Setting PyCharm to use remote interpreter
The Professional version offers a compelling feature
that allows you to configure a remote
Python interpreter locally using SSH connection.
This next section provides a step-by-step guide to set
the remote Python interpreter from the
rapids-0.18 conda environment defined in our EC2
instance.
1. Start by creating a new Pure Python project. Check
the radio button to use a previously
configured interpreter then click the “...” button to
add a new one (see visual).
2. From the left menu, select SSH Interpreter. There you
will be asked to enter all the
information necessary so that PyCharm can establish a
SSH connection with the remote
interpreter. Enter the public IP address of the EC2
instance in the Host field, and ubuntu
in the Username field. Click ‘Next’.
3. Configure the path to the secret key file on your
local machine. Click ‘Next’.
4. Once connected, you will be prompted to enter the
file path to the desirable python
interpreter.
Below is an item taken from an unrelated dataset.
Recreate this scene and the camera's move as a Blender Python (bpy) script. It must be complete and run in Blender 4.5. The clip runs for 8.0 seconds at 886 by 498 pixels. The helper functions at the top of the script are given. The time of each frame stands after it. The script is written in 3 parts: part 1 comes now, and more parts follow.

Insert this: /home/ubuntu/anaconda3/envs/rapids-0.18/bin/python.
Note
that rapids-0.18 refers
to the name of the conda environment that we created in
the
previous steps. If you created an environment with a
different name, use that instead.
Click ‘Finish’ and you will be returned to the primary
window.
5. Lastly, you have the option of setting the path to
the folder where the project will be
stored remotely on the virtual machine. If you want to
specify the folder, you can do so
in the field or you can just leave it to have the
default value. Click ‘Create’ to finish your
set up.
Congratulations! You have successfully created a project
that will use a remote interpreter
located in your EC2 instance.
Conclusion
This article illustrates the rather straightforward
approach to setting up a GPU powered virtual
server on AWS, and makes use of the GPU power locally in
one of the most popular Python
IDEs—PyCharm. It is a simple but useful and powerful
solution for all the folks out there who
want to make the most of the GPU power but don’t own the
physical hardware needed. With
this technique you get the feel of running the code
locally, when in actuality the remote
interpreter is running code remotely on the cloud.